Hi All,
I'm looking for guidance/opinion on creation of a single-swim-lane basic, dry instrument.
First thing: is it OK to distribute multi-samples of a commercial VST from a patch you created yourself, as an instrument for community use in unify?
Second thought: what is a "reasonable size" for an multi-sampled instrument with say 3 notes per octave and 4 velocity switches? (Is 5 meg too much?) Third: To me it seems mono samples would be reasonable for unify , given the layering and effect chains. Finally, if the samples were both mono *and* carefully prepared eight bit, the instrument footprint would be ultra-small; but is going 8 bit overkill? Just thinking - 4 stacked layers of 8 bit would effectively be 32 bit output.
First thing: is it OK to distribute multi-samples of a commercial VST from a patch you created yourself, as an instrument for community use in unify?
Provided the commercial VST does not itself use samples, it's fine. If it uses samples, then your samples will technically be (processed) copies of theirs, which violates their copyright.

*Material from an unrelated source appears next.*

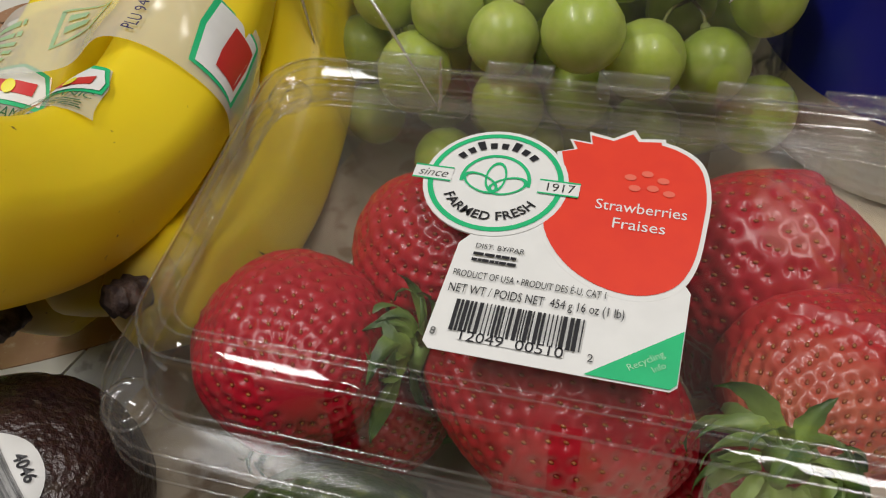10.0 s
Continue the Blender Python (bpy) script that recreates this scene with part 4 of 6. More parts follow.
def clamshell():
    c = thing("strawberry_box", "clear plastic clamshell box full of strawberries, lid closed", "food box", BOXM)
    ox, oy = -0.0035, 0.0050

    def ring(w, d, r, z):
        return [(x + ox, y + oy, h) for x, y, h in rounded(w, d, r, z)]
    base = bmesh.new()
    rings(base, [ring(0.146, 0.080, 0.010, 0.0045), ring(0.151, 0.085, 0.012, 0.0065), ring(0.164, 0.095, 0.015, 0.045), ring(0.168, 0.098, 0.016, 0.054), ring(0.170, 0.100, 0.016, 0.0565)], True, (True, False))
    part("tray", base, BOX, c, "clear tray")
    rim = bmesh.new()
    rings(rim, [ring(0.170, 0.100, 0.016, 0.0565), ring(0.187, 0.116, 0.020, 0.0565), ring(0.1935, 0.1205, 0.022, 0.0560), ring(0.1950, 0.1220, 0.022, 0.0535), ring(0.1955, 0.1225, 0.022, 0.0515)], True)
    part("rim", rim, BOX_RIM, c, "clear rim round the tray")
    rim = bmesh.new()
    rings(rim, [ring(0.1715, 0.1035, 0.017, 0.0630), ring(0.1860, 0.1150, 0.020, 0.0628), ring(0.1915, 0.1185, 0.021, 0.0615), ring(0.1935, 0.1205, 0.022, 0.0580)], True)
    part("rim", rim, BOX_RIM, c, "clear rim round the lid")
    slots = (-0.0555, -0.0350, 0.0085, 0.0300, 0.0540)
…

Second thought: what is a "reasonable size" for an multi-sampled instrument with say 3 notes per octave and 4 velocity switches? (Is 5 meg too much?) Third: To me it seems mono samples would be reasonable for unify , given the layering and effect chains. Finally, if the samples were both mono *and* carefully prepared eight bit, the instrument footprint would be ultra-small; but is going 8 bit overkill? Just thinking - 4 stacked layers of 8 bit would effectively be 32 bit output.
No need to optimize so obsessively--it's not 1990 anymore. We routinely create sample-sets up to a gigabyte in size.
5 MB is a joke for today's systems. 3 notes per octave and 4 velocity levels of anything will be quite small.